Julian Assange: Google Working Closely with Hillary Clinton’s Campaign - Jerry2
http://www.belfasttelegraph.co.uk/news/world-news/google-working-closely-with-hillary-clinton-presidential-campaign-julian-assange-34780998.html
======
cornchips
I would agree. It seems Google Now has been pushing election updates for the
last few months... The first few I received would only show Democrat results,
though I never chose any party... Just got one today (or so), but it was more
"balanced".

Let's not forget "Schmidt was an informal advisor and major donor to Barack
Obama's 2008 presidential campaign, and began campaigning the week of October
19, 2008, on behalf of the candidate." [2]

I'm sure some people internal [to Google] know more about this, but from my
understanding there was a push to use internal technologies (ads/etc) as a
force for campaigning...

1 [http://www.androidcentral.com/google-search-will-keep-you-
da...](http://www.androidcentral.com/google-search-will-keep-you-date-latest-
election-results)

2
[https://en.wikipedia.org/wiki/Eric_Schmidt](https://en.wikipedia.org/wiki/Eric_Schmidt)

------
Fnoug
Could it be rational for for Schmidt as Alphabet's head?

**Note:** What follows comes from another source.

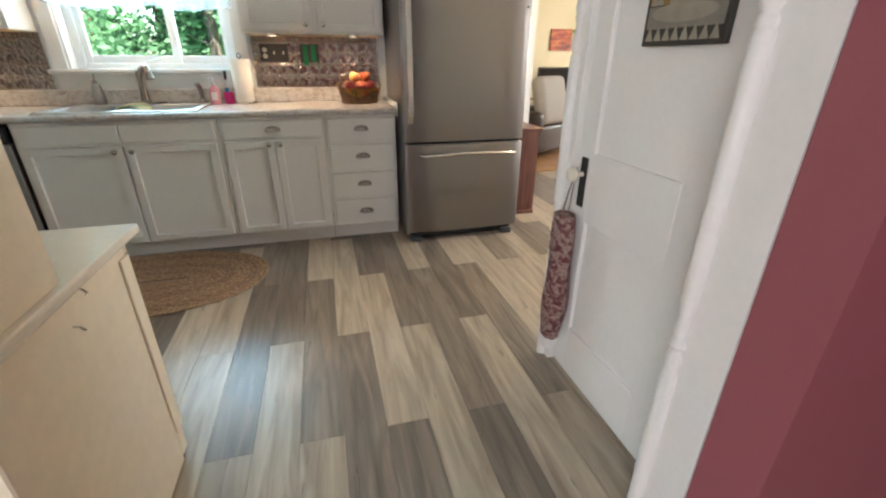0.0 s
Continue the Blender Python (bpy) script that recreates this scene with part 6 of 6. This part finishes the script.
for x in (-0.3, 0.3):
    for y in (-0.23, 0.23):
        part("leg", tube([(x, y, 0.13), (x, y, 0)], 0.02, 8), BLACK, ott)
SUNSET = ramp_material("sunset_print", [(0.35, (0.05, 0.015, 0.012)), (0.5, (0.42, 0.06, 0.02)), (0.65, (0.60, 0.22, 0.05))], 4, 0.5, stretch=(1, 1, 4))
pc = empty("sunset_picture", pose(5.05, 8.995, 1.60), "small unframed red sunset picture on the yellow wall", "picture")
part("canvas", box(-0.24, 0.24, -0.03, 0.0, -0.20, 0.20, 0.003), SUNSET, pc)
w2 = empty("window_2", Matrix(), "large living room window with honey-coloured wooden trim", "window", kind="structure")
for b in ((5.42, 5.55, 8.97, 8.999, 0.0, 2.15), (5.80, 5.91, 8.97, 8.999, 0.45, 2.2), (7.59, 7.70, 8.97, 8.999, 0.45, 2.2), (5.91, 7.59, 8.97, 8.999, 2.09, 2.2), (5.80, 7.70, 8.95, 8.999, 0.45, 0.56), (6.70, 6.80, 9.02, 9.08, 0.56, 2.09)):
    part("trim", box(*b, 0.004), HONEY, w2)
p = part("pane", box(5.9, 7.6, 9.05, 9.054, 0.55, 2.1), WINGLASS, w2)
p.visible_shadow = False

# ---- trees outside ----
BARK = ramp_material("bark", [(0.3, (0.05, 0.04, 0.03)), (0.7, (0.14, 0.11, 0.08))], 20, 0.95, stretch=(1, 1, 0.2), bump=0.6)


def leaf_material(name, a, b, c):
    m = ramp_material(name, [(0.30, a), (0.50, b), (0.72, c)], 1.1, 0.6, detail=4)
    bs = m.node_tree.nodes["Principled BSDF"]
    bs.inputs["Transmission Weight"].default_value = 0.0
    bs.inputs["Subsurface Weight"].default_value = 0.0
    nt = m.node_tree
    tl = nt.nodes.new("ShaderNodeBsdfTranslucent")
    mxs = nt.nodes.new("ShaderNodeMixShader")
    mxs.inputs[0].default_value = 0.6
    src = bs.inputs["Base Color"].links[0].from_socket
    nt.links.new(src, tl.inputs["Color"])
    out = nt.nodes["Material Output"]
    nt.links.new(bs.outputs[0], mxs.inputs[1])
    nt.links.new(tl.outputs[0], mxs.inputs[2])
    nt.links.new(mxs.outputs[0], out.inputs[0])
    return m


LEAF_G = leaf_material("green_leaves", (0.13, 0.27, 0.13), (0.22, 0.42, 0.21), (0.36, 0.56, 0.32))
LEAF_M = leaf_material("turning_leaves", (0.15, 0.25, 0.08), (0.36, 0.36, 0.12), (0.56, 0.27, 0.15))


def tree(x, y, h, spread, mat, seed, label, count=2600, low=0.15, leaf_size=0.10):
    rng = random.Random(seed)
    t = empty("tree", pose(x, y, -0.6), label, "tree", "garden trees")
    bm = bmesh.new()
    tube([(0, 0, 0), (0.05, 0.02, h * 0.3), (-0.03, 0.05, h * 0.6), (0.02, 0.0, h * 0.9)], [0.14, 0.11, 0.07, 0.02], 8, bm)
    tips = []
    for k in range(16):
        z = h * rng.uniform(low + 0.05, 0.85)
        a = rng.uniform(0, 6.28)
        L = spread * rng.uniform(0.5, 1.0) * (1.1 - 0.7 * z / h)
        e = Vector((L * math.cos(a), L * math.sin(a), z + L * rng.uniform(0.1, 0.6)))
        tube([(0, 0, z), tuple(Vector((0, 0, z)).lerp(e, 0.5) + Vector((0, 0, 0.1))), tuple(e)], [0.05, 0.03, 0.008], 6, bm)
        tips += [Vector((0, 0, z)).lerp(e, f) for f in (0.45, 0.7, 0.9, 1.0)]
    part("trunk", bm, BARK, t, "", True)
    verts, faces = [], []
    for k in range(count):
        c = rng.choice(tips) + Vector((rng.gauss(0, 0.28), rng.gauss(0, 0.28), rng.gauss(0, 0.22))) * spread * 0.45
        c.z = max(c.z, h * low)
        u = Vector((rng.uniform(-1, 1), rng.uniform(-1, 1), rng.uniform(-0.6, 0.6))).normalized()
        v = u.cross(Vector((rng.uniform(-1, 1), rng.uniform(-1, 1), rng.uniform(-1, 1)))).normalized()
        s = leaf_size * rng.uniform(0.6, 1.3)
        i = len(verts)
        verts += [tuple(c - u * s), tuple(c + v * s * 0.45), tuple(c + u * s), tuple(c - v * s * 0.45)]
        faces.append((i, i + 1, i + 2, i + 3))
    me = bpy.data.meshes.new("crown")
    me.from_pydata(verts, [], faces)
    me.materials.append(mat)
    ob = new("crown", me)
    ob.parent = t
    return t


rng = random.Random(21)
for i in range(9):  # the wood behind the kitchen window
    tree(-6.2 + i * 1.5 + rng.uniform(-0.3, 0.3), 11.5 + rng.uniform(-0.8, 1.2), rng.uniform(5.5, 7.5), 2.2, LEAF_G, 30 + i, "leafy green tree behind the house", 7000, 0.05, 0.085)
for i in range(8):
    tree(-19 + i * 1.7 + rng.uniform(-0.3, 0.3), 11.5 + rng.uniform(-1.5, 1.5), rng.uniform(5.0, 7.5), 2.1, LEAF_M if i % 3 != 2 else LEAF_G, 60 + i, "maple tree turning yellow and red in autumn", 7000, 0.05, 0.085)
for i in range(8):
    tree(-13 + i * 3.4, 17 + rng.uniform(-1, 1), rng.uniform(9, 12), 3.4, LEAF_G if i % 2 else LEAF_M, 90 + i, "tall leafy tree at the edge of the wood", 3600, 0.05, 0.20)
for i in range(4):
    tree(7.0 + i * 2.2, 15 + rng.uniform(-1, 1), rng.uniform(6, 8), 2.5, LEAF_G, 120 + i, "leafy green tree beyond the living room window", 2600, 0.06, 0.15)
# pale shed roof below the window
sh = empty("garden_shed", pose(-6.6, 8.2, -1.05), "small white garden shed with a pale shingled roof", "shed")
part("wall", box(-1.3, 1.3, -1.0, 1.0, 0, 1.55, 0.01), TRIM, sh)
part("roof", prism([(-1.5, 1.5), (1.5, 1.5), (0.0, 2.15)], 2.3, None, pose(0, -1.15, 0), 0.01), material("pale_roof", (0.34, 0.35, 0.38), 0.7, bump=0.2, scale=20), sh)


# ---- floor planks ----
PL, PWD, gap = 1.22, 0.1525, 0.0008
random.seed(11)
floor_ob = bpy.data.objects["floor"]
PLANKS = {"L": PLANK_LIGHT, "m": PLANK_MID, "d": PLANK_DARK}
plank_mesh = {}


def plank(tone, length):
    """The shared mesh of a plank of one tone, cut to length."""
    key = (tone, round(length, 3))
    if key not in plank_mesh:
        bm = box(0, PWD - gap, 0, length - gap, -0.0079, 0.0, 0.0006)
        plank_mesh[key] = bpy.data.meshes.new("plank")
        bm.to_mesh(plank_mesh[key])
        bm.free()
        plank_mesh[key].materials.append(PLANKS[tone])
    return plank_mesh[key]


# tones of the planks inside the doorway, row by row from the near end
TONES = {-3: "mLLd", -2: "mddm", -1: "dLdm", 0: "LdLd", 1: "ddLd", 2: "dLdm", 3: "mLdd", 4: "ddLm", 5: "dLdm", 6: "mmLd", 7: "dLLm"}
for k in range(-21, 30):
    x = -0.02 + PWD * k
    lo = -2.6 if -2.7 < x < 3.1 else 0.62
    hi = 4.745 if x > 1.45 else NY + 0.02
    for c in range(-4, 4):
        y = (1.365 if k % 2 == 0 else 0.755) + PL * c
        tone = random.choice("LmddL" if x > 1.2 else "mddmL")
        if k in TONES and -1 <= c <= 2:
            tone = TONES[k][c + 1]
        y0, y1 = max(y, lo), min(y + PL, hi)
        if y1 - y0 < 0.02:
            continue
        ob = bpy.data.objects.new("plank", plank(tone, y1 - y0))
        scene.collection.objects.link(ob)
        ob.parent = floor_ob
        ob.location = (x, y0, 0)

I am for some reason under the impression that Dems are more favorable for the
tech sector, since they're relatively more lax on security, and that the
American right tends do be somewhat anti-tech to please the older demographic
(examplary anecdata is that /r/the_Donald have a serious beef with Google and
Facebook)

It's very possible that the causality is reversed and the right is reacting to
a tech's Democratic bias.

I wonder if this is somewhat based in reality or just my wrong hunch.